Notwithstanding, it was certainly an unforgettable experience. I learned first-hand about the technical quality of the Americans’ equipment and their lack of professional ethics – to cite just two examples.
One day a small group of us went up on top of the roof of the Santa Isabel Hotel in Old Havana to film a live procession. The journalist who was supposed to make the report, when seeing the statue of Christ of Havana across the bay and some people walking towards that place, asked me about the statue.
I told him the few things I knew about sculpture and he immediately turned to the camera and said something like “for the first time in nearly forty years, Cubans are being allowed access the Christ of Havana…”
I was flabbergasted to see how this veteran reporter, his name was Ike, could twist reality like that.

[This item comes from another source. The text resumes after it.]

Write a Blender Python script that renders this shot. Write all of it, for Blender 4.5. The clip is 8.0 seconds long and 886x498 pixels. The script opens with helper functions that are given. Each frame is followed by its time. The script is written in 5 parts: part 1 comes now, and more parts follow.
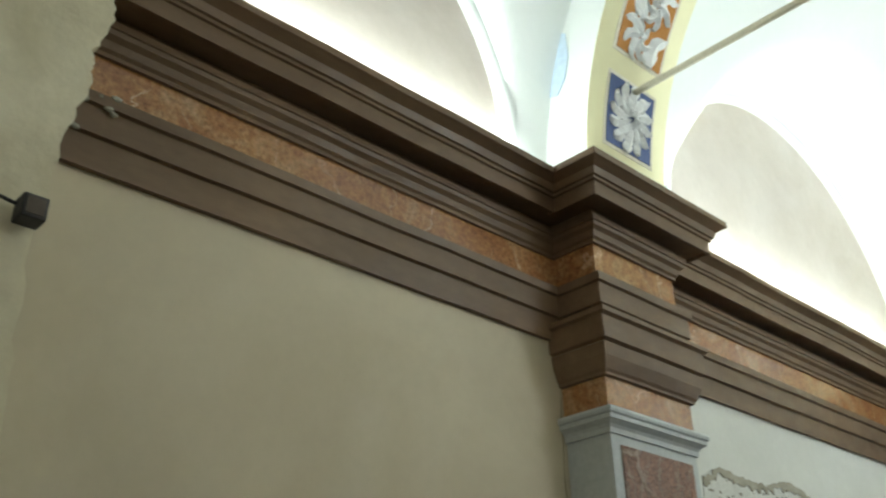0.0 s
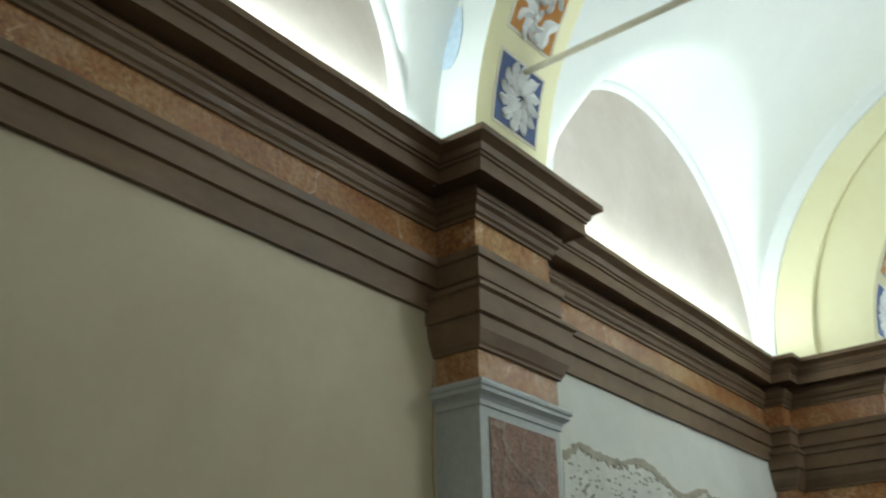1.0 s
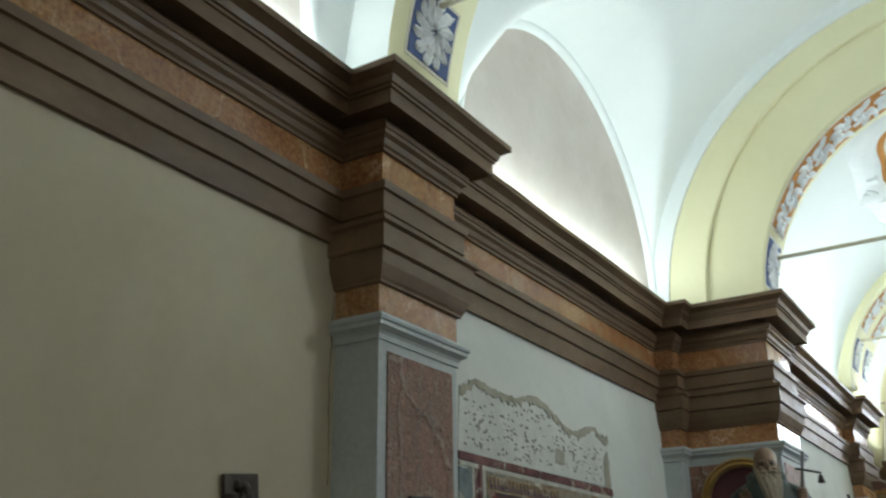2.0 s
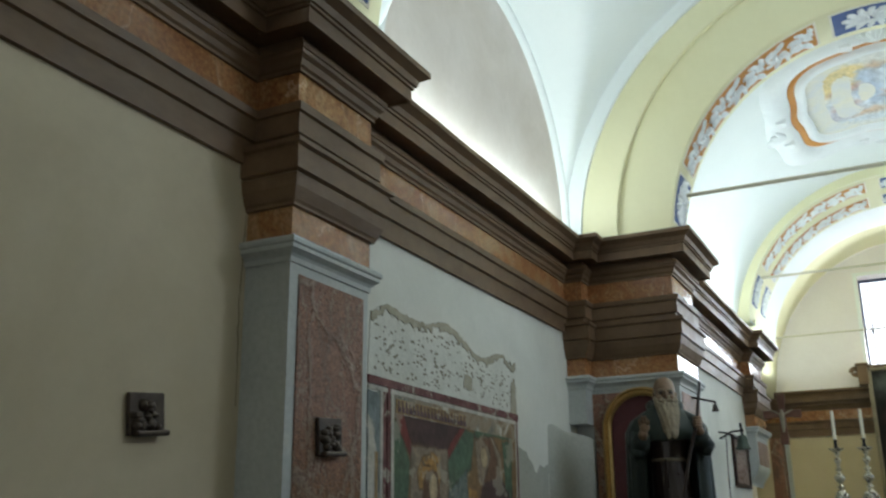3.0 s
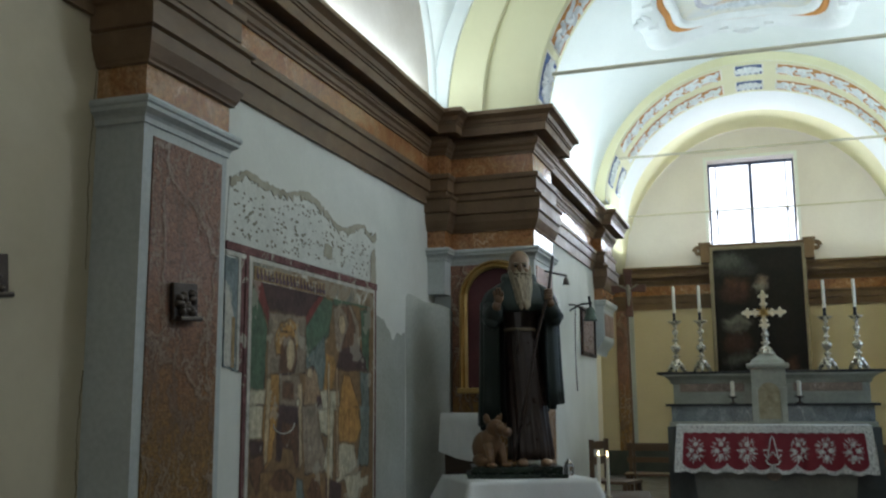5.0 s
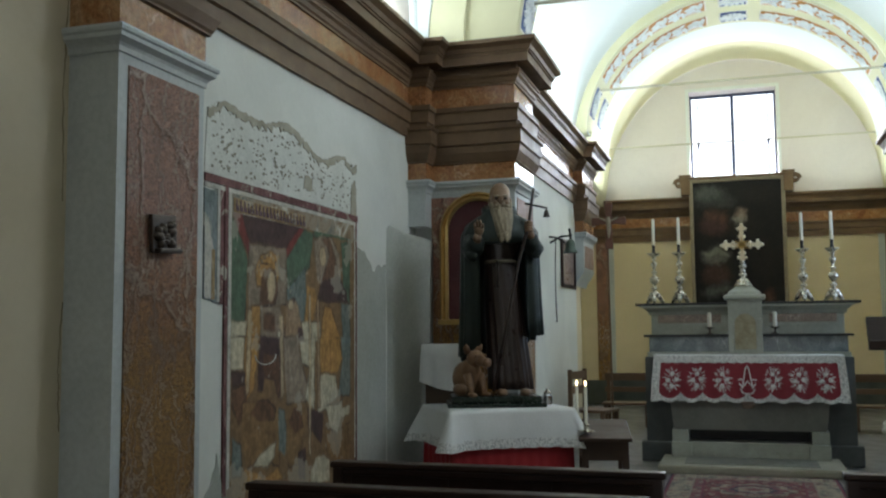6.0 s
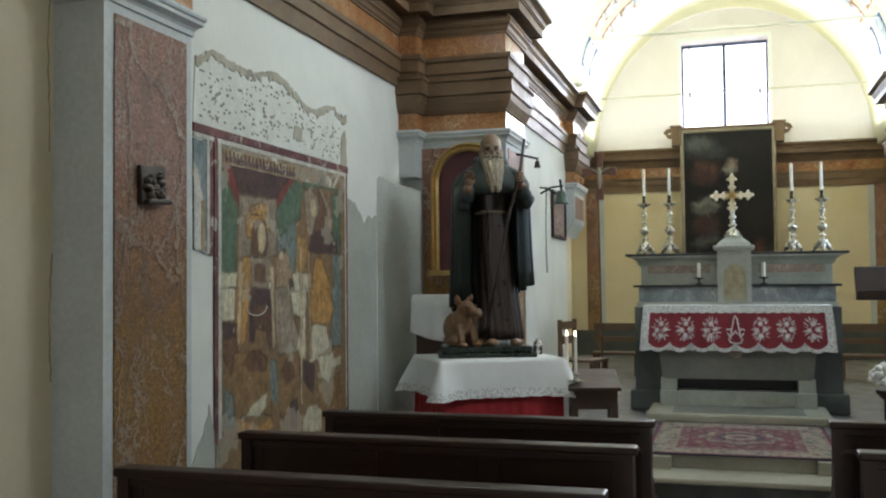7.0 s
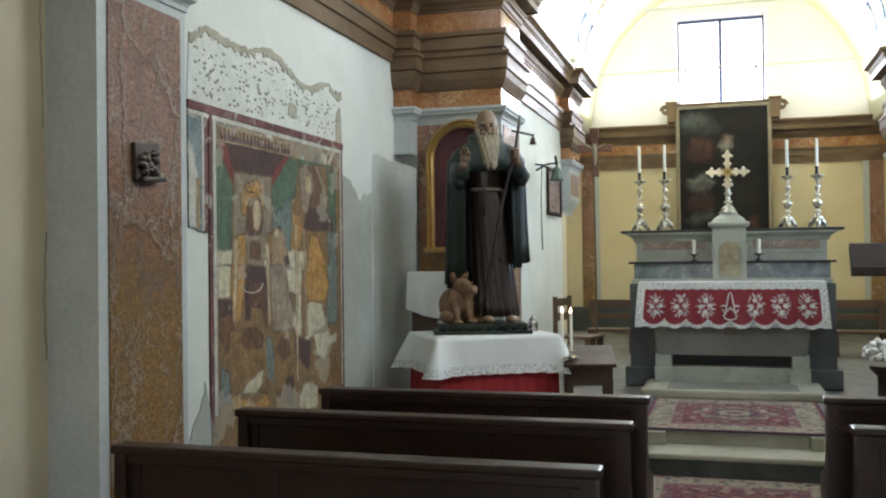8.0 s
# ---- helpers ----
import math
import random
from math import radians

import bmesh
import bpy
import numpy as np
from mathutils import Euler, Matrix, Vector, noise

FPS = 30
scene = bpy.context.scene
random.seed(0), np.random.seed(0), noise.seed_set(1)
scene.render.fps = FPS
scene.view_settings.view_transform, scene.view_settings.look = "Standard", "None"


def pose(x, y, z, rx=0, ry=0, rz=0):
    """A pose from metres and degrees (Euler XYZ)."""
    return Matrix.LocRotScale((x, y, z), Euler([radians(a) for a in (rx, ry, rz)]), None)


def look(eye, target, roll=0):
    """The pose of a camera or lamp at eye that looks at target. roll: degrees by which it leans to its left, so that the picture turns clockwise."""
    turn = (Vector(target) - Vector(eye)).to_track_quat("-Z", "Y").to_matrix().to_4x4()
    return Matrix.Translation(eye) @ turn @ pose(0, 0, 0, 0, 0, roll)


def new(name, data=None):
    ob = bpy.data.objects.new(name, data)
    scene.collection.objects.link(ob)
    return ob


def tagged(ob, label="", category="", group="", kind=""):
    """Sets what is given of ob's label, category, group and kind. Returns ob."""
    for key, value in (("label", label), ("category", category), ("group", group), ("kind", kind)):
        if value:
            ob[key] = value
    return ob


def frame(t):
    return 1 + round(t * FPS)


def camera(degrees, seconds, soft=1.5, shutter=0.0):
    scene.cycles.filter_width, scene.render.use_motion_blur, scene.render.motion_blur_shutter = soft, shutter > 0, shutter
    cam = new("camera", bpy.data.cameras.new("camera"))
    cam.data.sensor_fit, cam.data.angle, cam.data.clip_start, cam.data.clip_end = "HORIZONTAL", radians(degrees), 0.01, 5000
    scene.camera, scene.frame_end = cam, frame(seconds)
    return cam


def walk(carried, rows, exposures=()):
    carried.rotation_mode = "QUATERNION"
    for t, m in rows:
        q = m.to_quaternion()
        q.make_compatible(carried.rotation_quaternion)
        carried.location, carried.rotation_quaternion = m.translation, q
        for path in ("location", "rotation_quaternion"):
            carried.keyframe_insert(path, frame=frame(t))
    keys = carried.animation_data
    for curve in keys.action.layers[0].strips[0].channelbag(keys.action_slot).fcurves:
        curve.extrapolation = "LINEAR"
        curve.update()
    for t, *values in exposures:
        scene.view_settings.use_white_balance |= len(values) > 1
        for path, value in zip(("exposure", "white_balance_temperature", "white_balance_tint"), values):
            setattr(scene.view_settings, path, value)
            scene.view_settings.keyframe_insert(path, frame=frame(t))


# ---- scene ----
# The camera is held at breast height in the aisle; it turns, and sways a few centimetres.
cam = camera(50.0, 8.0, soft=2.1, shutter=0.5)
EYE = Vector((0.0, 0.0, 1.5))
TURNS = [
    (0, 117.354, 1.096, 46.792, -0.009, -0.015, 0.004),
    (0.5, 116.842, 0.857, 42.839, -0.008, -0.004, 0.001),
    (1, 115.355, 1.037, 38.402, -0.030, -0.032, 0.000),
    (1.5, 113.411, 0.942, 35.055, -0.040, -0.016, 0.014),
    (3, 106.905, 0.547, 26.861, -0.019, -0.007, 0.003),
    (3.5, 104.796, 0.629, 24.435, -0.019, 0.002, 0.001),
    (4, 102.623, 0.389, 22.078, -0.001, -0.010, 0.003),
    (4.5, 100.943, 0.378, 19.883, 0.002, -0.010, -0.001),
    (6, 94.984, 0.485, 17.436, 0.008, -0.008, -0.002),
    (6.5, 93.262, 0.510, 16.980, 0.004, -0.004, 0.000),
    (7, 92.015, 0.575, 16.850, 0.003, -0.003, -0.001),
    (7.5, 91.000, 0.642, 16.800, 0.003, -0.001, -0.002),
    (8, 90.624, 0.678, 16.563, 0.0, 0.0, 0.0),
]
walk(cam, [(t, pose(*(EYE + Vector(sway)), rx, ry, rz)) for t, rx, ry, rz, *sway in TURNS],
     [(0.0, 0.58, 6650, 11), (0.5, 0.42, 6550, 10), (1.0, 0.22, 6450, 10), (1.5, 0.03, 6350, 11), (3.0, -0.19, 6200, 12), (3.5, -0.23, 6100, 12), (4.0, -0.27, 6080, 12),
      (4.5, -0.29, 6050, 13), (6.0, -0.02, 6100, 14), (6.5, 0.34, 6200, 16), (7.0, 0.66, 6250, 17), (7.5, 0.92, 6250, 17), (8.0, 1.02, 6250, 17)])
# ---- light ----
AXIS = 0.03
world = bpy.data.worlds.new("sky")
scene.world = world
world.use_nodes = True
wn = world.node_tree
sky = wn.nodes.new("ShaderNodeTexSky")
sky.sky_type, sky.sun_disc = "NISHITA", False
sky.sun_elevation, sky.sun_rotation = radians(37), radians(202)
wn.links.new(sky.outputs["Color"], wn.nodes["Background"].inputs["Color"])
wn.nodes["Background"].inputs["Strength"].default_value = 0.15


def area(name, place, target, sx, sy, watts, colour):
    lamp = bpy.data.lights.new(name, "AREA")
    lamp.shape, lamp.size, lamp.size_y, lamp.energy, lamp.color = "RECTANGLE", sx, sy, watts, colour
    ob = new(name, lamp)
    ob.matrix_world = look(place, target)
    return ob


def sun(name, direction, strength, colour):
    lamp = bpy.data.lights.new(name, "SUN")
    lamp.energy, lamp.color, lamp.angle = strength, colour, radians(0.5)
    ob = new(name, lamp)
    ob.matrix_world = look((0, 0, 30), Vector((0, 0, 30)) + Vector(direction))


sun("sun", (0.30, 0.74, -0.60), 2.0, (1.0, 0.95, 0.88))
# daylight in the apse window, then lamps set in unseen openings
area("window_light_apse", (AXIS - 0.08, 16.25, 4.7), (AXIS, 8.0, 1.0), 1.35, 1.35, 90, (0.86, 0.94, 1.0))
# added bluish lamp in an assumed side window, lights the chancel's west wall
area("assumed_window_light_chancel", (AXIS + 1.90, 9.4, 2.30), (AXIS - 1.8, 8.9, 2.5), 1.8, 1.1, 16, (0.58, 0.78, 1.0))
# added lamp in an assumed lunette window, brightens the west bay wall
area("assumed_window_light_nave", (AXIS + 2.45, 5.5, 4.45), (AXIS - 2.4, 5.4, 2.0), 1.4, 0.8, 45, (0.82, 0.93, 1.0))
# fill lamp behind the camera, in an invented doorway
area("fill_light_rear", (AXIS, -3.98, 1.4), (AXIS, 4.0, 1.5), 1.6, 2.4, 18, (0.88, 0.97, 1.0))
# lamp strips lying on top of the cornice
for side in (-1, 1):
    for y, length, watts in ((1.75, 1.9, 17), (5.2, 2.9, 29), (9.4, 2.8, 35), (12.3, 1.5, 12), (14.7, 2.2, 13)):
        reach = {1.75: 2.36, 5.2: 2.36, 9.4: 1.74, 12.3: 1.64, 14.7: 2.0}[y]
        area("cornice_light", (AXIS + side * reach, y, 3.74), (AXIS + side * (reach - 0.55), y, 5.2), length, 0.06, watts, (0.86, 1.0, 0.96))
# ---- materials ----
def material(name, rough=0.6, metal=0.0):
    m = bpy.data.materials.new(name)
    m.use_nodes = True
    b = m.node_tree.nodes["Principled BSDF"]
    b.inputs["Roughness"].default_value, b.inputs["Metallic"].default_value = rough, metal
    return m, m.node_tree, b


def node(tree, kind, **inputs):
    n = tree.nodes.new("ShaderNode" + kind)
    for key, value in inputs.items():
        n.inputs[key.replace("_", " ")].default_value = value
    return n


def coords(tree, scale=(1, 1, 1)):
    m = node(tree, "Mapping", Scale=scale)
    g = node(tree, "NewGeometry")
    tree.links.new(g.outputs["Position"], m.inputs["Vector"])
    return m.outputs["Vector"]


def ramp(tree, fac, stops):
    r = node(tree, "ValToRGB")
    e = r.color_ramp.elements
    while len(e) < len(stops):
        e.new(0.5)
    for k, (p, c) in enumerate(stops):
        e[k].position, e[k].color = p, (*c, 1)
    tree.links.new(fac, r.inputs["Fac"])
    return r.outputs["Color"]


def mix(tree, fac, a, b, blend="MIX"):
    n = tree.nodes.new("ShaderNodeMix")
    n.data_type, n.blend_type = "RGBA", blend
    for k, v in ((0, fac), (6, a), (7, b)):
        if isinstance(v, (int, float)):
            n.inputs[k].default_value = v
        elif isinstance(v, tuple):
            n.inputs[k].default_value = (*v, 1)
        else:
            tree.links.new(v, n.inputs[k])
    return n.outputs[2]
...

The other case was a young female journalist who seemed concerned mainly about her glamorous hair. Her parents were Cuban immigrants in Florida, so in her hotel room she hung a large sign that read “We will not stop until the Cuban people are free.”
That was something that struck me as kind of funny since she didn’t seem like putting up much of a fight with all that hairspray on. The point was that since she spoke Spanish, she didn’t require my services; she translated her interviewees herself.
When one of her interviewees was talking about poor housing conditions, he said “we settled for a shelter.” However she mistook the word “shelter” (Spanish: albergue) for hamburger, and from there gave a whole report on hunger and homelessness.
As for me, a simple worker, I had no right to an opinion, so I retained that enlightening experience for my own personal consumption. Today, though, I can attest to the bad practices that journalists practice daily both inside and outside of Cuba.
They concerned themselves little with the Pope himself. We went to the Plaza and shot what we could of the Mass, but the closest we got was the moment when he came to the Havana Cathedral. All of the NBC journalists were in a corner shouting excitedly over the sight of the Holy Father.
It was truly absurd to discover myself surrounded by all these people shouting “Oh my God…it’s the Pope, it’s the Pope!” when all I could see was the “popemobile.”
I was able to confirm that mass hysteria is contagious and that it’s recommendable to remain vigilant, lest we be dragged too far away from our own true selves.